Translation by Alfred John Church and William Jackson Brodribb , 1876.

The Germans themselves I should regard as aboriginal, and not mixed at all with other races through immigration or intercourse. For, in former times, it was not by land but on shipboard that those who sought to emigrate would arrive; and the boundless and, so to speak, hostile ocean beyond us, is seldom entered by a sail from our world. And, beside the perils of rough and unknown seas, who would leave Asia, or Africa, or Italy for Germany, with its wild country, its inclement skies, its sullen manners and aspect, unless indeed it were his home? In their ancient songs, their only way of remembering or recording the past, they celebrate an earth-born god, Tuisco, and his son Mannus, as the origin of their race, as their founders. To Mannus they assign three sons, from whose names, they say, the coast tribes are called Ingævones; those of the interior, Herminones; all the rest, Istævones. Some, with the freedom of conjecture permitted by antiquity, assert that the god had several descendants, and the nation several appellations, as Marsi, Gambrivii, Suevi, Vandilii, and that these are genuine old names.

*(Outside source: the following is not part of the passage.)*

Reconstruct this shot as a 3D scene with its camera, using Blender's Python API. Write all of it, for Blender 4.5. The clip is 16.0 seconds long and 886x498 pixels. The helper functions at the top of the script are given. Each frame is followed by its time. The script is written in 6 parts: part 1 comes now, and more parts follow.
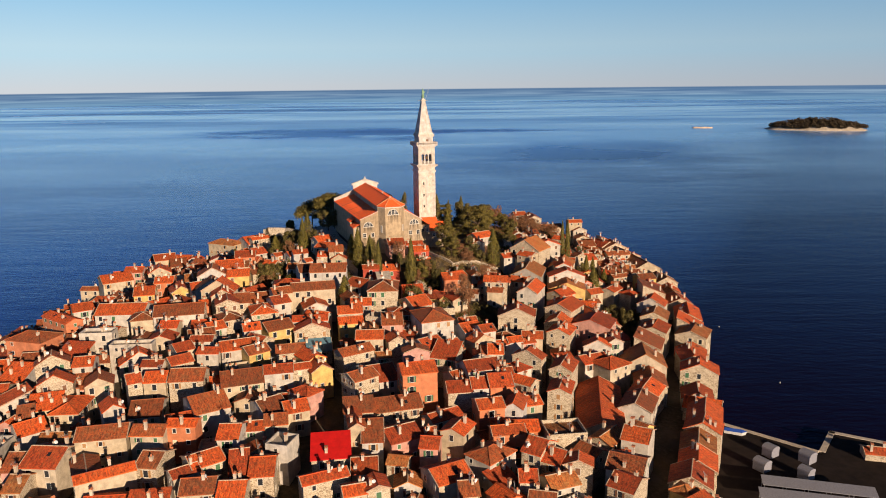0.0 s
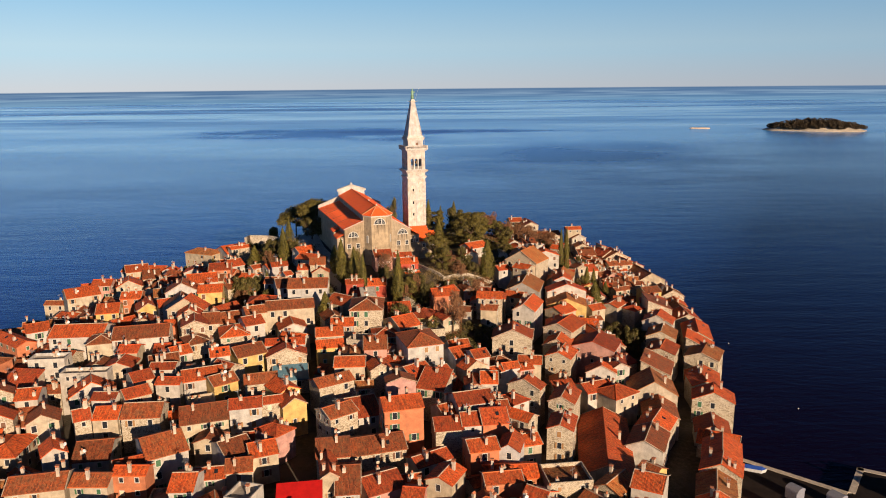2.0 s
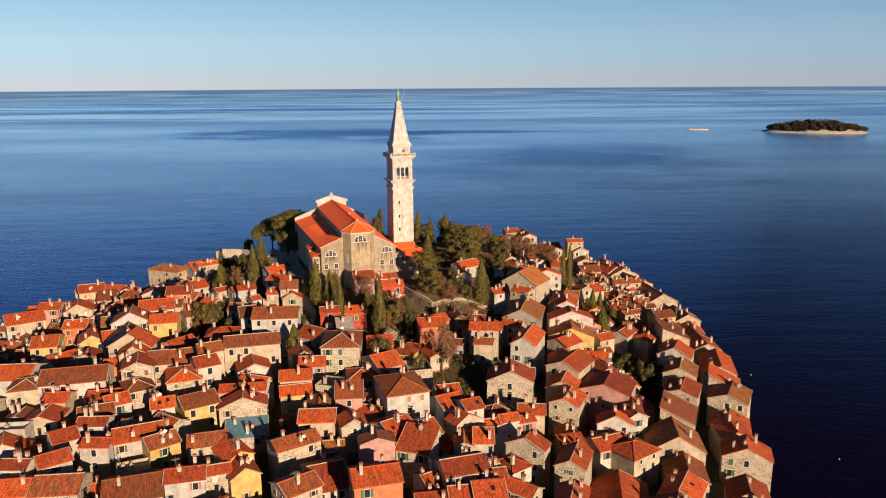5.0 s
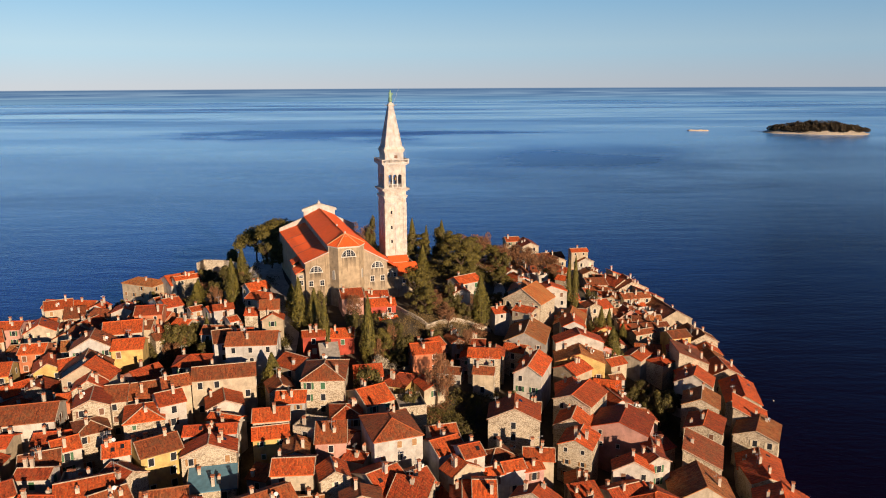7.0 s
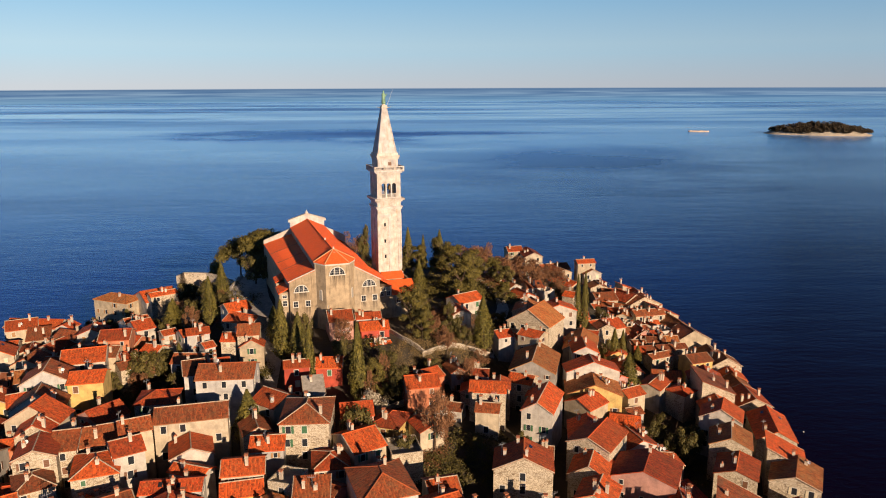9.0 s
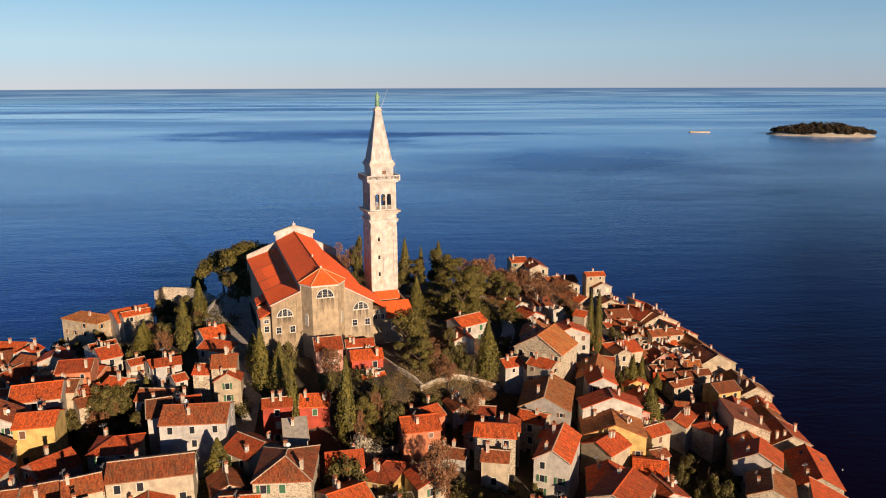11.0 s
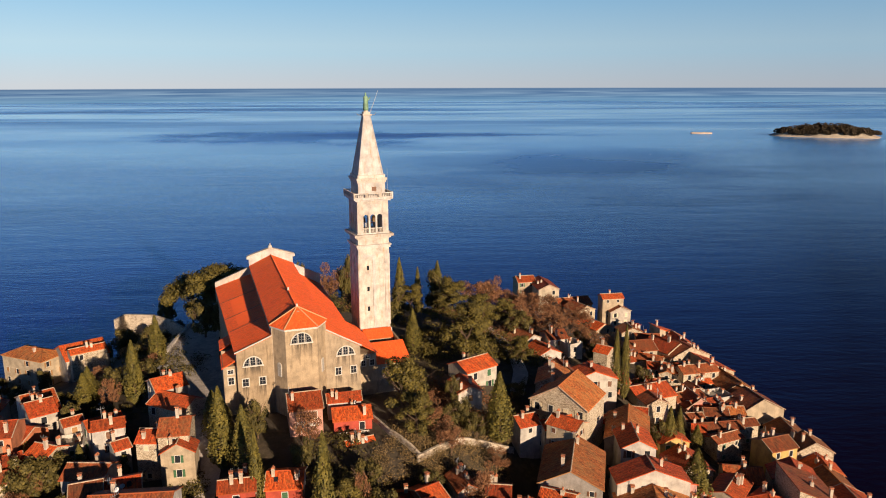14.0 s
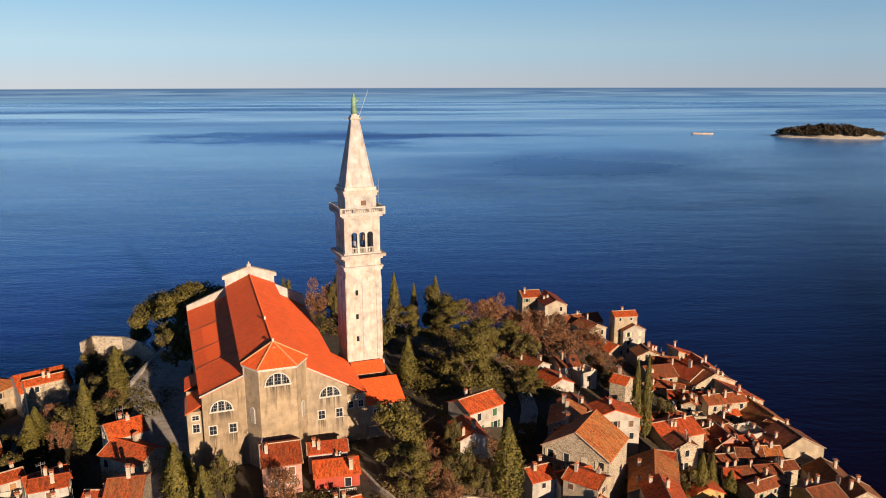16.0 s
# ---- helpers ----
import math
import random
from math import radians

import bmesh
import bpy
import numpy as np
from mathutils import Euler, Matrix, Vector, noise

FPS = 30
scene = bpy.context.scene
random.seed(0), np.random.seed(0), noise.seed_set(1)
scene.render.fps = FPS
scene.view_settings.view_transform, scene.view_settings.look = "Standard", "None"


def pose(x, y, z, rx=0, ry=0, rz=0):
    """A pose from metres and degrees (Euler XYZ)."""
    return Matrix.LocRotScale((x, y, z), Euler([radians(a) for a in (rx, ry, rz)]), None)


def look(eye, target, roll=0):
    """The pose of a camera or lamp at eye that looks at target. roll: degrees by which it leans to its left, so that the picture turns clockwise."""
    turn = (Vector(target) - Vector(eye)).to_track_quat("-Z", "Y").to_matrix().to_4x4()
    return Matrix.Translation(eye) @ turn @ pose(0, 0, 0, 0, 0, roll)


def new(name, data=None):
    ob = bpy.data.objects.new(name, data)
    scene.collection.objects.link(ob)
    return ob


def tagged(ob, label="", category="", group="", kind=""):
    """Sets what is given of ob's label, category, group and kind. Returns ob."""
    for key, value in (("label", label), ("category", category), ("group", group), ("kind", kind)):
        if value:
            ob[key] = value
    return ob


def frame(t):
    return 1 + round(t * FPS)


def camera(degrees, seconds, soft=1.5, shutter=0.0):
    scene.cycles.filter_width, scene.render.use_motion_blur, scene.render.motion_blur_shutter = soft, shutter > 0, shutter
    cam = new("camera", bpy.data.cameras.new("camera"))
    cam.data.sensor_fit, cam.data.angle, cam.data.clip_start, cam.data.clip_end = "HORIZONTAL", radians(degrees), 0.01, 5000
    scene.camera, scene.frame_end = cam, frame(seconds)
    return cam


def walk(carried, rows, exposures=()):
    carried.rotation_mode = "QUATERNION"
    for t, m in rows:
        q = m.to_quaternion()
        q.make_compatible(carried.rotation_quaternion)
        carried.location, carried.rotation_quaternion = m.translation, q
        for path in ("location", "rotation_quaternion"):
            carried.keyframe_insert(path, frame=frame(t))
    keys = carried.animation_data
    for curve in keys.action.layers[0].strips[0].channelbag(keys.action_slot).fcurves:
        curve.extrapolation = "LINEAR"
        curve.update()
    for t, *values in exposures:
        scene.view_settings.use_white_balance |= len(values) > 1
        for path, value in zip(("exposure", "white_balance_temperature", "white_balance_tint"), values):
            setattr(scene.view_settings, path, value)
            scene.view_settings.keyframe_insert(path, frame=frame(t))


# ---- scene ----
cam = camera(62.19, 16.0, soft=1.0)
# seconds, eye, yaw, pitch, roll
ROWS = [
    (0, -0.07, -0.01, 102.38, -0.007, -12.581, 0.619),
    (0.5, 0.46, 5.38, 102.38, -0.101, -12.588, 0.600),
    (1, 0.99, 10.77, 102.38, -0.191, -12.594, 0.579),
    (1.5, 1.50, 16.16, 102.39, -0.276, -12.599, 0.556),
    (2, 2.00, 21.56, 102.40, -0.358, -12.604, 0.531),
    (2.5, 2.48, 26.96, 102.41, -0.437, -12.608, 0.505),
    (3, 2.92, 32.37, 102.43, -0.512, -12.612, 0.478),
    (3.5, 3.33, 37.79, 102.45, -0.585, -12.615, 0.452),
    (4, 3.69, 43.22, 102.48, -0.654, -12.619, 0.425),
    (6.5, 4.87, 70.61, 102.61, -0.970, -12.630, 0.300),
    (7, 4.98, 76.14, 102.64, -1.028, -12.632, 0.279),
    (7.5, 5.05, 81.69, 102.67, -1.085, -12.633, 0.259),
    (8, 5.08, 87.25, 102.70, -1.141, -12.635, 0.241),
    (8.5, 5.09, 92.83, 102.72, -1.195, -12.636, 0.224),
    (9, 5.07, 98.43, 102.75, -1.249, -12.637, 0.209),
    (11.5, 4.76, 126.55, 102.84, -1.507, -12.643, 0.157),
    (12, 4.69, 132.19, 102.85, -1.557, -12.645, 0.151),
    (12.5, 4.64, 137.82, 102.86, -1.607, -12.646, 0.145),
    (13, 4.60, 143.45, 102.86, -1.656, -12.648, 0.140),
    (13.5, 4.58, 149.07, 102.85, -1.705, -12.650, 0.135),
    (14, 4.58, 154.67, 102.84, -1.754, -12.652, 0.130),
    (14.5, 4.62, 160.25, 102.83, -1.803, -12.654, 0.125),
    (15, 4.69, 165.81, 102.80, -1.851, -12.656, 0.120),
    (15.5, 4.79, 171.34, 102.77, -1.899, -12.659, 0.113),
    (16, 4.93, 176.84, 102.74, -1.946, -12.662, 0.104),
]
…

The name Germany, on the other hand, they say, is modern and newly introduced, from the fact that the tribes which first crossed the Rhine and drove out the Gauls, and are now called Tungrians, were then called Germans. Thus what was the name of a tribe, and not of a race, gradually prevailed, till all called themselves by this self-invented name of Germans, which the conquerors had first employed to inspire terror.